Hurricane Ike left the energy capital of the world in the dark and the roads snarled with traffic, and Harris County needs new leadership to stop that misery from happening in the future, a new television advertisement in the race for County Judge says.
An ad for David Mincberg, who is running to unseat appointed Judge Ed Emmett, praises Harris County residents for helping their neighbors during the storm and its aftermath.
“Hurricane Ike was devastating. I was proud of our community’s response – neighbor helping neighbor. It’s the Texas way,” Mincberg said in the ad, which began airing today.
But the long power outages and major traffic jams should not have happened, the candidate said.
“It’s wrong that so many in the energy capital of the world were left in the dark. And now traffic’s a mess. I’m David Mincberg — a businessman, not a career politician. I’ll work for new standards and infrastructure to keep the lights on, because you deserve a government that works as hard as you do,” Mincberg said in the advertisement.
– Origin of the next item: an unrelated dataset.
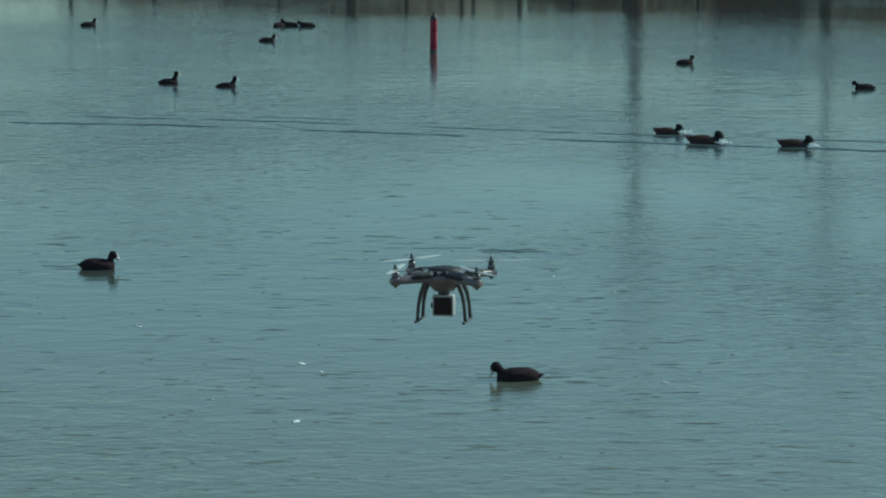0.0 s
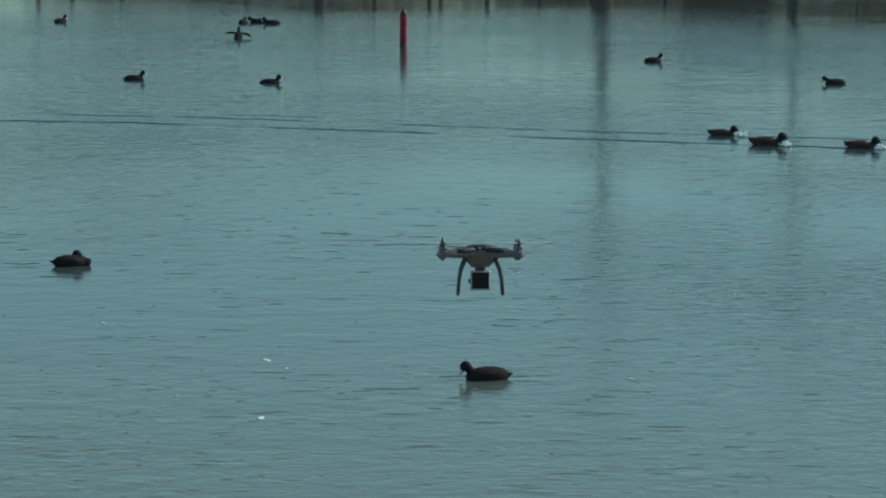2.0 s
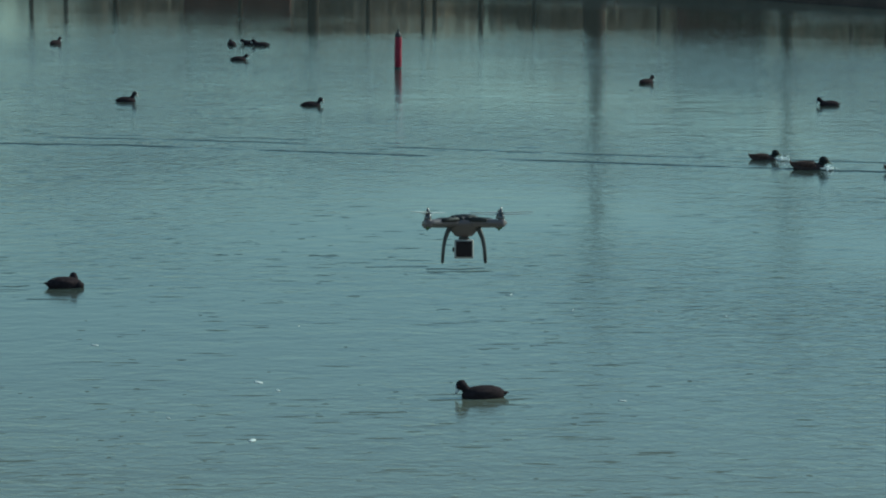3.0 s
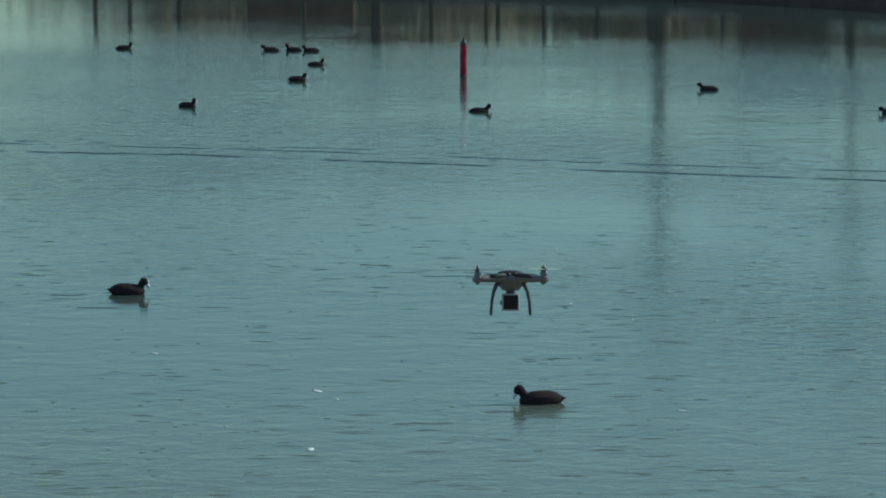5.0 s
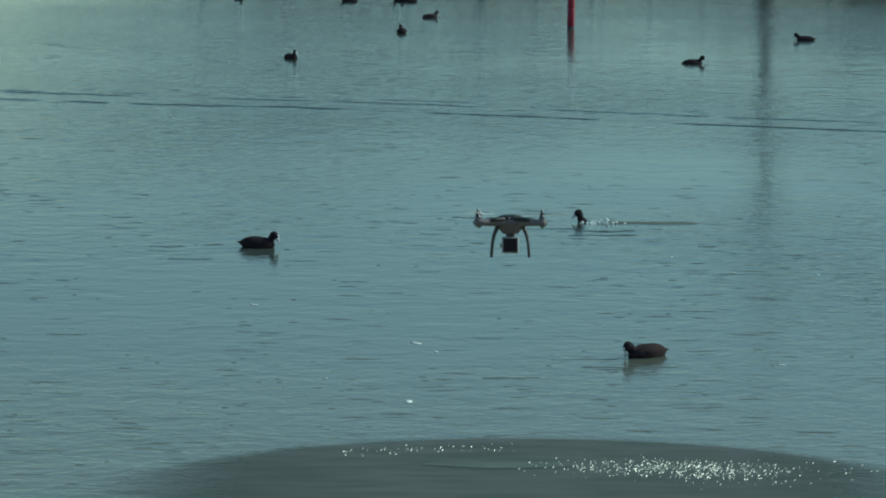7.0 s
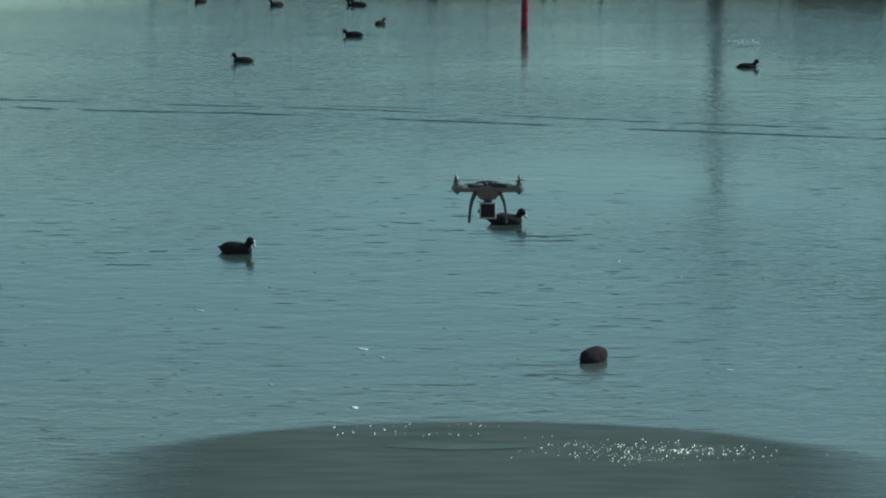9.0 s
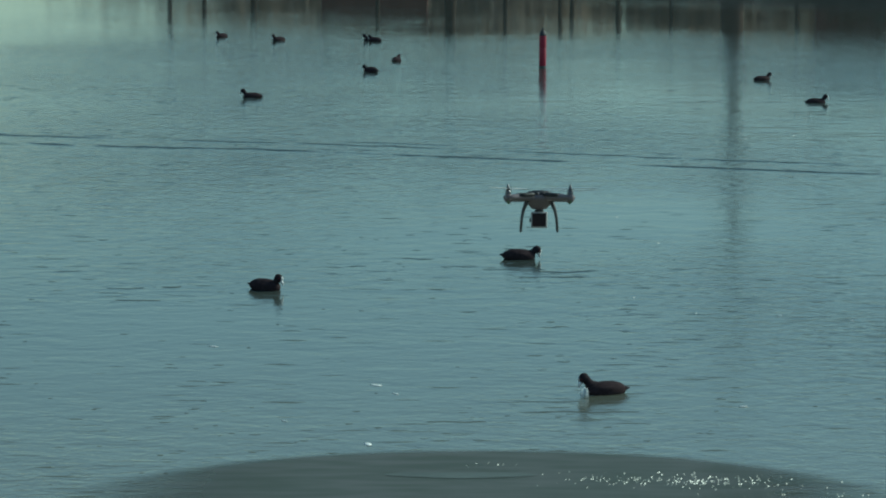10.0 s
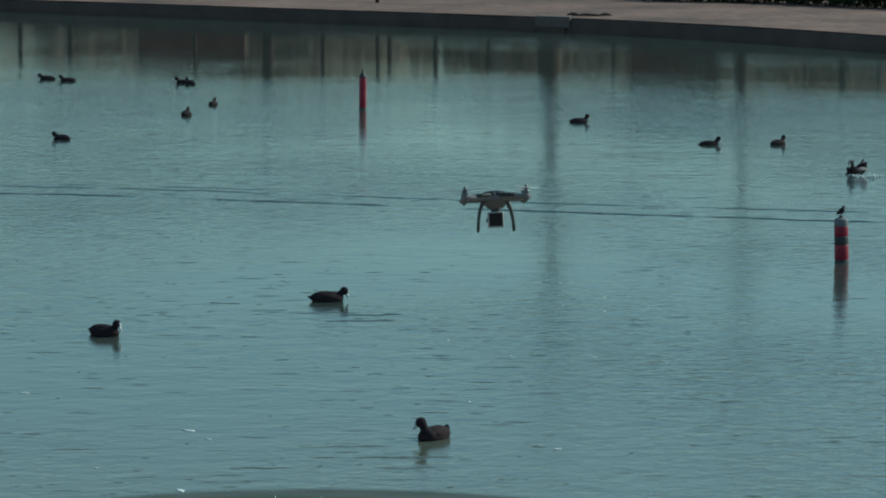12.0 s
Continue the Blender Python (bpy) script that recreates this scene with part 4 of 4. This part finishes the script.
    swim(coot_f, [(0, -2.75, 58.0, 60, -0.4), (2.8, -2.72, 58.2, 70, -0.35), (3.1, -2.7, 58.2, 78, -0.04), (3.2, -2.70, 58.2, 80), (5, -2.78, 58.9, 0), (5.5, -2.79, 59.2, 10), (6.5, -2.8, 58.9, 40), (7.2, -2.8, 58.7, 120), (9.5, -2.81, 58.8, 172), (10, -2.8, 58.75, 138), (10.5, -2.8, 58.7, 112), (12, -2.82, 58.6, 80)])
    swim(coot_g, [(0, -4.12, 52.9, 0), (3.2, -4.18, 52.8, 10), (5, -4.25, 53.3, -30), (6.5, -4.27, 53.2, -50), (7.2, -4.27, 53.1, -60), (8.2, -4.27, 53.2, -130), (9, -4.3, 53.3, -175), (9.5, -4.36, 53.2, -180), (12, -4.55, 53.5, -215)], 0.013)
    swim(coot_h, [(0, 4.25, 57.0, 20), (2.5, 4.21, 56.4, 30), (4, 4.2, 56.6, 100), (5.5, 4.17, 56.9, 180), (7.2, 4.04, 57.2, 180), (8.4, 3.93, 57.1, 170), (8.6, 3.92, 57.1, 165, -0.04, 30), (8.8, 3.92, 57.1, 150, -0.3, 50), (9.25, 3.92, 57.1, 90, -0.25, 10), (9.4, 3.92, 57.1, 75, -0.03), (9.5, 3.92, 57.1, 70), (10.5, 3.85, 56.9, 0), (12, 3.87, 56.8, 4)], 0.013)
    swim(coot_i, [(0, 6.6, 51.9, 180), (3.2, 6.66, 51.9, 180), (5.5, 6.64, 52.0, 180), (8, 6.62, 52.0, 100), (10, 6.6, 52.1, 50), (12, 6.64, 52.2, 42)], 0.013)
    swim(coot_j, [(0, -3.18, 52.3, 0), (0.5, -2.98, 52.3, 0), (2, -2.0, 52.2, 0), (2.5, -1.63, 52.1, 0), (3.2, -1.12, 52.0, 0), (5, 0.35, 52.4, 0), (6, 1.21, 52.4, 0), (7.2, 2.18, 52.4, 0), (8.8, 3.45, 52.4, 0),
                  (10, 4.42, 52.5, 0), (11, 5.1, 52.4, 0), (12, 5.58, 52.2, 0)], 0.026)
    swim(wake_swim, [(0, -3.3, 52.3, 0), (2, -2.15, 52.2, 0), (3.2, -1.27, 52.0, 0), (5, 0.2, 52.4, 0), (7.2, 2.03, 52.4, 0), (10, 4.27, 52.5, 0), (12, 5.43, 52.2, 0)])
    nod(head_a, [(0, 0), (4, 20), (6, 14), (9.5, 40), (12, 45)], LONG_NECK)
    nod(head_b, [(0, 10), (3.2, 70), (5, 45), (12, 30)], LONG_NECK)
    nod(head_c, [(0, 60), (3.2, 60), (5, 0), (9, 30), (12, 25)], LONG_NECK)
    nod(head_d, [(0, 60), (3.2, 25), (5, 25), (12, 35)], LONG_NECK)
    nod(head_e, [(0, 8), (2.5, 30), (3.2, 45), (5, 5), (9.5, 45), (12, 30)], LONG_NECK)
    nod(head_f, [(0, 0), (3.2, 0), (5, 2), (7.2, 20), (9.5, 45), (12, 15)])
    nod(head_g, [(0, -12, 0.05), (1, -5, 0.03), (2.5, 10), (3.2, 0, 0.02), (5, 0), (7.2, 0), (9.5, 12), (12, 50)], LONG_NECK)
    nod(head_h, [(0, 0), (3, 30), (5.5, 35), (9.5, 45), (10.5, 15), (12, 12)], LONG_NECK)
    nod(head_i, [(0, 45), (0.7, 60), (1, 100), (1.4, 90), (2, 50), (2.5, 35), (5.5, 60), (11, 10), (12, 10)], LONG_NECK)
    nod(head_j, [(0, -5, 0.03), (2.5, 10), (4, 25), (12, 14)], LONG_NECK)
    # ducks
    tracks = ((duck_a, duck_splashes[0], [(0, 3.10, 44.75), (1, 3.62, 44.25), (2, 4.17, 43.85), (3.2, 4.87, 43.4), (12, 10.27, 41.0)]),
              (duck_b, duck_splashes[1], [(0, 3.48, 43.45), (1, 4.02, 43.0), (2, 4.62, 42.6), (3.2, 5.30, 42.2), (12, 10.80, 39.8)]),
              (duck_c, duck_splashes[2], [(0, 4.60, 43.0), (1, 5.18, 42.6), (2, 5.76, 42.2), (3.2, 6.40, 41.8), (12, 11.90, 39.4)]))
    for bird, drops, rows in tracks:
        swim(bird, [(t, x, y, -12 if t < 4 else -14) for t, x, y in rows], 0.018)
        swim(drops, [(t, x + 0.23, y - 0.10, 0) for t, x, y in rows])
    nod(duck_a_head, [(0, 4), (1.2, 14), (2.4, 4), (12, 8)], (0.145, 0, 0.06))
    nod(duck_b_head, [(0, 8), (1.4, 16), (2.6, 4), (12, 8)], (0.145, 0, 0.06))
    nod(duck_c_head, [(0, 14), (0.9, 4), (2.0, 12), (12, 8)], (0.145, 0, 0.06))
    # wakes and ripples drift towards the near shore
    for ob, vx, vy in ((wake_low, 0.0, -0.125), (wake_high, 0.0, -0.125), (wake_third, 0.0, -0.14)):
        walk(ob, [(0, pose(0, 0, 0)), (12, pose(12 * vx, 12 * vy, 0))])
    for i, ob in enumerate(ripples):
        walk(ob, [(0, pose(0, 0, 0)), (12, pose(-0.3 - 0.2 * (i % 3), -0.5 - 0.15 * (i % 4), 0))])
    for i, ob in enumerate(gusts):
        walk(ob, [(0, pose(0, 0, 0)), (12, pose((-0.8, -0.3, -1.3)[i], (-1.2, -1.9, -0.7)[i], 0))])
    walk(lake_glints, [(k * 0.4, pose(-0.012 * k, -0.02 * k, 0, 3 * math.sin(k * 2.1), 3 * math.cos(k * 1.7), 0)) for k in range(31)])
    for ob in feathers:
        x, y, turn = ob.location.x, ob.location.y, math.degrees(ob.rotation_euler.z)
        walk(ob, [(0, pose(x, y + 0.05, 0, 0, 0, turn)), (6, pose(x - 0.08, y - 0.08, 0, 0, 0, turn + 15)), (12, pose(x - 0.21, y - 0.33, 0, 0, 0, turn + 35))])
    # the swell rolls out and slows down
    for_rows = [(0, 0.55, 16.6), (1.5, 0.5, 18.0), (3.2, 0.45, 19.6), (5.5, 0.38, 21.15), (6.5, 0.0, 21.75), (7.2, -0.2, 22.05), (9, -0.15, 22.7), (10.5, -0.3, 23.0), (12, -0.3, 23.08)]
    walk(swell, [(t, pose(x, y - RY + 0.14, 0)) for t, x, y in for_rows])
    for j, ob in enumerate(glitters):
        walk(ob, [(k * 0.2, pose(0.4 * max(0, min(1, (k * 0.2 - 5) / 1.5)) + 0.18 * max(-1, min(1, (k * 0.2 - 8.2) / 2)) + 0.02 * math.sin(k * 1.9 + j), 0.03 * math.sin(k * 1.3 + 2 * j), 0.004 * math.sin(k * 2.3 + j),
                                 1.5 * math.sin(k * 2.7 + j), 1.5 * math.cos(k * 2.2 + j), 0)) for k in range(61)])


motions()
Mincberg, the Democratic nominee, believes that a long-term failure of leadership in Harris County has left the county with the kinds of infrastructure problems that allowed long power blackouts and massive traffic jams to remain after the storm. Mincberg believes that disaster recovery begins with disaster planning, that traffic problems and power outage problems should be solved well before millions of homeowners are stranded for weeks without power and motorists are stuck in traffic jams. “The county needs strong, forward-thinking leadership and a plan for new standards and an infrastructure to make sure a hurricane doesn’t shut the county down”, Mincberg said.
In the days after Hurricane Ike, Emmett dismissed the massive power outages as an inconvenience and downplayed the plight of the more than two million people without power, many without water and ice.
The traffic jams in the days after the storm caught Emmett by surprise. In a television interview Tuesday, Emmett acknowledged the traffic problems. “Yesterday was horrible out on the highways. It was unbelievable,” Emmett said.
Unbelievably, Emmett said on September 23 he waited until that very day to start talking with other agencies about Harris County’s traffic mess. In a news conference that day, 10 days after Hurricane Ike hit and days after the traffic snarls began, Emmett said “today, all the entities involved started communicating with each other.”
“Ten days after the hurricane hits is too late to start talking about what to do about traffic problems,” Mincberg said.
The appointed county judge has touted himself as a transportation expert, yet appeared to only take action on the traffic problem when the public outcry reached a boiling point.